About four o’clock in the afternoon of January 20 we reached the island of Zavodovski, the most northerly of the South Sandwich group. Just before sighting this outlier we saw several big bergs drawn up with almost military precision in line. Zavodovski is a low volcanic island, with a black basaltic coast, steep-to, but insignificant in height; nowhere do these miniature cliffs rise to a greater altitude than ten feet. Only the cliffs themselves are visible; the rest of the land is ice-covered. It rises by easy slopes to a peak that, when we saw it, was veiled in mist, so that the exact height could not be measured; but it was estimated from the contours that the maximum altitude was round about nine hundred feet. Forlorn and desolate enough the island looked, distinguishable from the neighbouring bergs only by reason of this pitiless black fringe of rock, populated by countless legions of penguins, who congregate in rookeries that stretch for a mile at a time. The tabular bergs about are literally black with these birds, and the water in a constant boil by reason of their diving and bobbing. Passing near-hand to one of these bird-covered bergs, Mr. Jeffrey let off a rocket, which exploded with a thunderous detonation. Did the penguins take alarm? Not a bit of it! They merely looked up, for all the world like deaf old men who imagined they might have heard a distant clap of thunder.
A second rocket was fired, and, precisely like a sour-tempered old man leaving a group with whom he had quarrelled, one solitary penguin waddled to the edge and slid off. Before the splash of his departure fairly showed, the remainder, uncountable hundreds of them, like so many sheep rose and followed his example. It was the funniest sight I have ever seen. The numbers were so vast, and the hurry was so great—those behind crying “Forward!” and, presumably, those in front crying “Back!”—that the rearguard pushed the advance guard willy-nilly over the edge in a black and white cascade. A regular avalanche of penguindom poured over into the sea; the foremost, protesting strongly against the unceremonious treatment they were receiving, endeavoured to hold stubbornly to their ground; but it was no good; weight of numbers told, and very shortly the berg was clear and the water in a boil by reason of the diving, swimming, indignant birds.
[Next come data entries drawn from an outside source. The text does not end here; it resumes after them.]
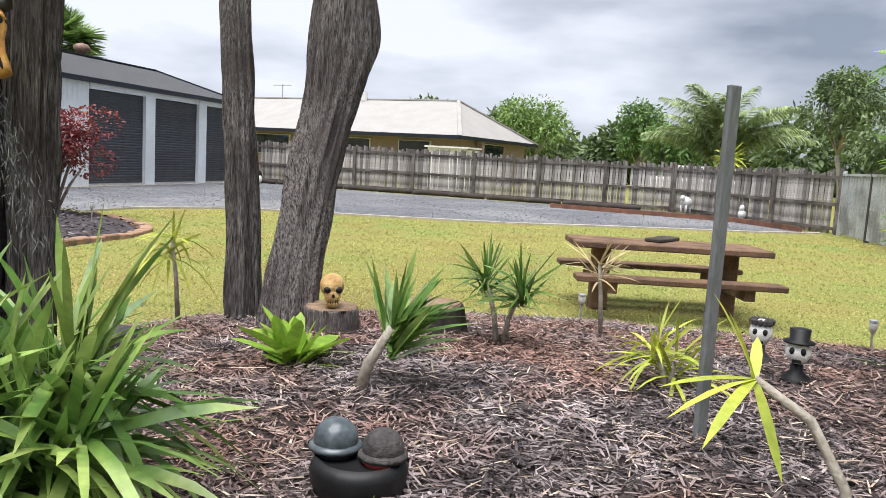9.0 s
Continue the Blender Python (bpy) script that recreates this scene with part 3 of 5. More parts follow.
g = part("gable_wall", wall_ribs(SHED_W, lambda s: EAVE + (RIDGE - EAVE) * (1 - abs(s / (SHED_W / 2) - 1)), 0.2, 0.022), M_white_steel, shed)
g.matrix_local = pose(SHED_L, 0, 0, 0, 0, 90)
part("back_wall", boxed(SHED_L / 2, SHED_W, 0, SHED_L, 0.06, EAVE), M_white_steel, shed)
o = 0.12
part("roof", roof_sheet([(-o, -o, EAVE + 0.02), (SHED_L + o, -o, EAVE + 0.02), (SHED_L + o, SHED_W / 2, RIDGE + 0.05), (-o, SHED_W / 2, RIDGE + 0.05)], 0.19, 0.025), M_dark_roof, shed)
part("roof", roof_sheet([(SHED_L + o, SHED_W + o, EAVE + 0.02), (-o, SHED_W + o, EAVE + 0.02), (-o, SHED_W / 2, RIDGE + 0.05), (SHED_L + o, SHED_W / 2, RIDGE + 0.05)], 0.19, 0.025), M_dark_roof, shed)
part("gutter", barred((-o, -0.16, EAVE - 0.02), (SHED_L + o, -0.16, EAVE - 0.02), 0.13, 0.14), M_trim, shed)
for sy in (0, SHED_W):
    for xx in (-o, SHED_L + o):
        part("barge_board", barred((xx, sy + (-o if sy == 0 else o), EAVE + 0.0), (xx, SHED_W / 2, RIDGE + 0.03), 0.05, 0.2), M_trim, shed)
part("ridge_cap", barred((-o, SHED_W / 2, RIDGE + 0.08), (SHED_L + o, SHED_W / 2, RIDGE + 0.08), 0.34, 0.04), M_trim, shed)
part("downpipe", tube(bmesh.new(), [(0.12, -0.1, 0), (0.12, -0.1, EAVE - 0.05)], [0.05, 0.05], 8), M_white_steel, shed)
for xx in (2.6, 8.1):
    v = part("roof_vent", turned(bmesh.new(), [(0.13, 0), (0.13, 0.16), (0.24, 0.2), (0.29, 0.3), (0.29, 0.38), (0.2, 0.48), (0.05, 0.52)], 0, 0, 16), M_copper, shed, "rusty whirling roof vent", True)
    v.location = (xx, SHED_W / 2 + 0.15, RIDGE + 0.02)

# cream shed next door
CW, CL, CE, CR = 12.1, 12.0, 3.9, 4.95
cshed = thing("neighbour_shed", -3.2, 37.0, 0, AX, "cream steel shed with grey roller door and open bay", "shed")
for a, b in ((0.0, 12.1 - 7.95), (12.1 - 3.83, 12.1)):
    w = part("gable_wall", wall_ribs(b - a, (lambda a: lambda s: CE + (CR - CE) * (1 - abs((s + a) / (CW / 2) - 1)))(a), 0.25, 0.02), M_cream_steel, cshed)
    w.matrix_local = pose(0, CW - a, 0, 0, 0, -90)
w = part("gable_wall", wall_ribs(4.12, lambda s: CE - 3.75 + (CR - CE) * (1 - abs((s + 4.15) / (CW / 2) - 1)), 0.25, 0.02), M_cream_steel, cshed)
w.matrix_local = pose(0, CW - 4.15, 3.75, 0, 0, -90)
w = part("roller_door", shutter(4.12, 3.75, 0.1), M_greydoor, cshed, "grey roller door, shut")
w.matrix_local = pose(0.08, CW - 4.15, 0, 0, 0, -90)
part("post", boxed(0.12, 0.06, 0, 0.22, 0.12, CE), M_cream_steel, cshed)
part("post", boxed(2.95, 0.06, 0, 0.25, 0.12, CE), M_cream_steel, cshed)
part("fascia", boxed(1.5, 0.05, CE - 0.22, 3.0, 0.1, 0.22), M_cream_steel, cshed)
w = part("side_wall", wall_ribs(CL - 3.0, lambda s: CE, 0.25, 0.02), M_cream_steel, cshed)
w.location = (3.0, 0, 0)
w = part("inner_wall", wall_ribs(6.0, lambda s: CE - 0.1, 0.42, 0.09, 0.35), M_greydoor, cshed, "ribbed inner wall of the open bay")
w.location = (0.1, 1.3, 0)
part("back_wall", boxed(CL, CW / 2, 0, 0.06, CW, CE), M_cream_steel, cshed)
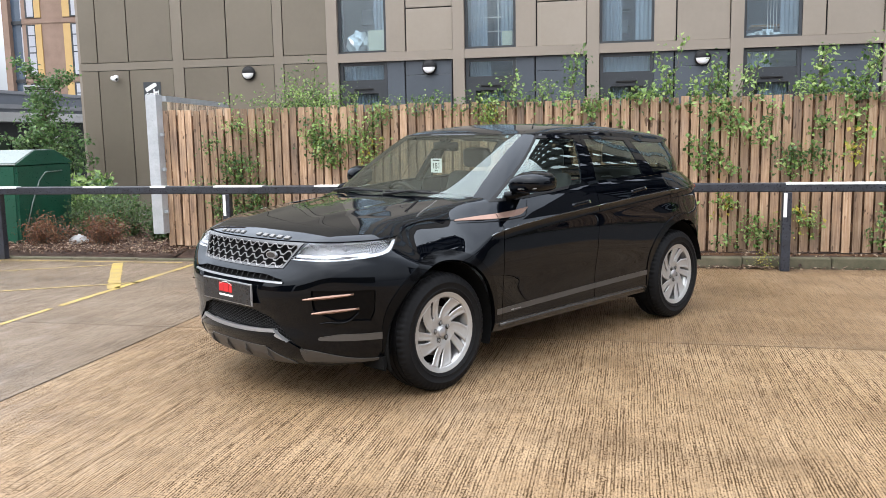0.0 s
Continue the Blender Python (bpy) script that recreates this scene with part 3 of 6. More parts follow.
def outline(s, z):
    a, sg = abs(s), (1 if s >= 0 else -1)
    if a < 0.36:
        t = a / 0.36 * math.pi / 2
        x = XCF + (nose(a, z) - XCF) * max(0.0, math.cos(t)) ** (2 / NF)
        y = half_w(XCF, z) * math.sin(t) ** (2 / NF)
    elif a < 0.8:
        x = lerp(XCF, XCR, (a - 0.36) / 0.44)
        y = half_w(x, z)
    else:
        t = (1 - a) / 0.2 * math.pi / 2
        x = XCR + (spl(K_REAR, z) - XCR) * max(0.0, math.cos(t)) ** (2 / NR)
        y = (half_w(XCR, z) - 0.05 * math.cos(t) * smooth(0.6, 1.1, z)) * math.sin(t) ** (2 / NR)
    return x, y * sg


def shoulder(s):
    a = abs(s)
    if a < 0.36:
        q = a / 0.36
        return spl(K_ZS_FRONT, q), spl(((0, 0.17), (0.6, 0.26), (1, 0.29)), q), spl(((0, 0.235), (0.55, 0.25), (0.85, 0.285), (1, 0.25)), q)
    x = lerp(XCF, XCR, (a - 0.36) / 0.44) if a < 0.8 else -3.0
    return (spl(K_ZS_SIDE, x) if a < 0.8 else lerp(spl(K_ZS_SIDE, XCR), 1.055, smooth(0.8, 0.95, a))), spl(K_D, x), lerp(0.278, 0.42, smooth(0.80, 0.812, a))


LEDGE = 0.006


def tub(s, v):
    zs, D, zb = shoulder(s)
    if v <= 0.62:
        z = zb + (zs - zb) * v / 0.62
        x, y = outline(s, z)
        return x, y, z
    x0, y0 = outline(s, zs)
    qx = min(max(x0, -2.6), XCF)
    L = math.hypot(x0 - qx, y0)
    q = (v - 0.62) / 0.38
    d = L * (0.18 * q + 0.82 * q * q)
    k = 1 - d / L
    x, y = qx + k * (x0 - qx), y0 * k
    top = bonnet_z(x, y)
    if d < D:
        k = smooth(-0.40, -0.56, x0)
        if k > 0:
            # a narrow ledge makes the crease that runs along the doors
            e = LEDGE * k * (1 - smooth(-2.9, -3.1, x0))
            if e and d < e:
                return x, y, zs + 1.5 * d
            c = max(0.0, 1 - (d - e) / (D - e))
            rise = lerp(lerp(math.sqrt(max(0.0, 1 - c * c)), 1 - c ** 1.35, 0.85), 1 - c ** 1.9, k)
            return x, y, zs + 1.5 * e + (top - zs - 1.5 * e) * rise
        # over the front wheel the wing starts to lean in right above the arch
        c, w = 1 - d / D, 0.85 * smooth(0.27, 0.35, abs(s))
        return x, y, zs + (top - zs) * lerp(math.sqrt(max(0.0, 1 - c * c)), 1 - c ** 1.35, w)
    return x, y, top


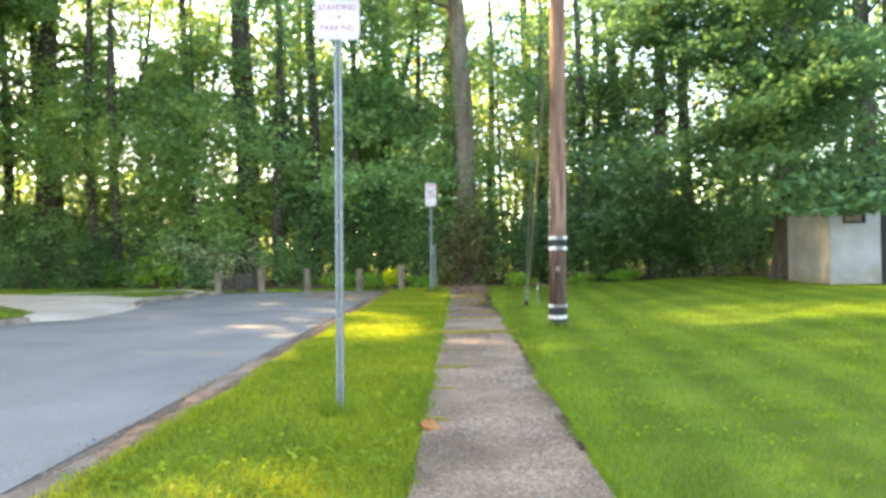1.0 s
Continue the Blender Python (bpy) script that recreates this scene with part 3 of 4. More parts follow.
LINES = [("NO", 0.115, 0.15, M_MAROON, 0.95), ("STOPPING", 0.056, 0.058, M_RED, 0.92), ("STANDING", 0.056, -0.01, M_RED, 0.92), ("OR", 0.05, -0.077, M_RED, 1.0), ("PARKING", 0.06, -0.15, M_RED, 0.95)]
sign_a = thing("street_sign", -0.965, 6.65, 0.0, "white no stopping sign on perforated steel post in verge", "sign", "parking signs")
perforated_post(sign_a, 3.01)
plate(sign_a, 0.305, 0.457, 2.57, LINES)
sign_a.matrix_basis = pose(-0.965, 6.65, 0, 0, 0.75, 4)
sign_b = thing("street_sign", -1.1, 21.3, 0.0, "white no stopping sign with small end plate on steel post", "sign", "parking signs")
perforated_post(sign_b, 2.98)
plate(sign_b, 0.305, 0.457, 2.378, LINES)
plate(sign_b, 0.305, 0.152, 2.842, [("END", 0.1, 0.0, M_RED, 1.2)], "end_plate")
sign_b.matrix_basis = pose(-1.14, 21.3, 0, 0, 0.9, -8)
stub = thing("steel_post", -1.09, 22.4, 0.0, "bare perforated steel post at the edge of the wood", "post")
perforated_post(stub, 1.35)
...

It is quite on the cards that a certain amount of volcanic activity still exists amongst these South Sandwich Islands, for we clearly discerned what might easily have been sulphur fumes rising from the rocks near the water’s edge. Soundings were taken about the island, and having secured all the scientific data necessary, we sheered off.
Shortly after midnight the Quest had a narrow squeak. It came about in this wise, and it is worth describing as showing the countless risks that await the vessel navigating amongst floating ice. Although dark, there was still sufficient light to see two large bergs ahead, one on either bow, with a perfectly clear stretch of water between them. To make a detour seemed altogether unnecessary, and the Quest’s bow was accordingly notched on a course that should take her clear through the open space. Suddenly Commander Wild, who was on watch, realized that the ship was heading straight as a die for the middle of another gigantic berg. It was a moment for instant action; there was no time for hesitation. On a full helm the Quest swung sharply round and cleared the first of the bergs, though with little enough space to spare. But for seamanlike promptitude she might easily have lost her number and gone to join the long roll of the lost in the Port of Missing Ships. What had actually happened was that Commander Wild had mistaken a great cave bored deeply into the flank of a giant berg for open water! It was a narrow squeak enough, and, realizing it, it became more possible to put faith in Clark Russell’s remarkable story of the Frozen Pirate. That great berg could have taken our little ship and tucked her away in a crevice and never noticed its tenant!